Side note: see issue https://github.com/Neuraxio/Neuraxle/issues/429 that I've just created related to the LogUniform and LogNormal distributions.

Eric2Hamel commented 3 years ago

@guillaume-chevalier : Your right, putting it in base 2 or base 10 will still give something uniform. The only thing it matters is how you parametrize the logUniform. If the user things 10(a1) and 10(b1) the value for a and b will be different for 2(a2) and 2(b2). So a1 !=a2 and b1!=b2. But since we do

self.log2_min_included = math.log2(min_included) self.log2_max_included = math.log2(max_included)

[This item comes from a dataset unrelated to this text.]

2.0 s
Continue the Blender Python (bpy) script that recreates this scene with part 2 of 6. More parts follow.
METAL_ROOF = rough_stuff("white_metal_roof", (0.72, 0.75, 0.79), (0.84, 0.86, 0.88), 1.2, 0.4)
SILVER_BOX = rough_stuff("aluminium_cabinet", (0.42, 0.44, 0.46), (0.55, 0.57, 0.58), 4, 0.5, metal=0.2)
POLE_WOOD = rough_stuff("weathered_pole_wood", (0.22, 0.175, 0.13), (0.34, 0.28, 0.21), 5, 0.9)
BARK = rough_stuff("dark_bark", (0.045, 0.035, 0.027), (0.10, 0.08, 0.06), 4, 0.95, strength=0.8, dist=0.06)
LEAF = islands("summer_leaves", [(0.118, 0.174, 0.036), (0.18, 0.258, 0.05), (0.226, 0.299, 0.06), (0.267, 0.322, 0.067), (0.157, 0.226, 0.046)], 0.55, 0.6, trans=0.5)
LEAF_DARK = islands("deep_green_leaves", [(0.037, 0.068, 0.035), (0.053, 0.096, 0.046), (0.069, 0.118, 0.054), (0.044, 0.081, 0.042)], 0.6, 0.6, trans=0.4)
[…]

And we use these value in the RVS, I agree with you that it changes nothing. The user do not directly put the value a1/b1 or a2/b2 but min = 2(log2_min_included) and max= (2log2_max_included) and here log2_min_include = a2 and log2_max_included = b2. Since we parametrize like that the LogUniform I agree with you that it changes nothing and it changes nothing because we are uniform in the log space. On the LogNormal, it might be the same thing also because we input the log2_mean and not the mean directly and the same thing for the scale. So the way we parametrize it, I think we are independant of the scale as you mention. But if you use scipy stats which are parametrized differently, you have to parametrize it accordingly.

stale[bot] commented 2 years ago

This issue has been automatically marked as stale because it has not had recent activity. It will be closed if no further activity occurs in the next 180 days. Thank you for your contributions.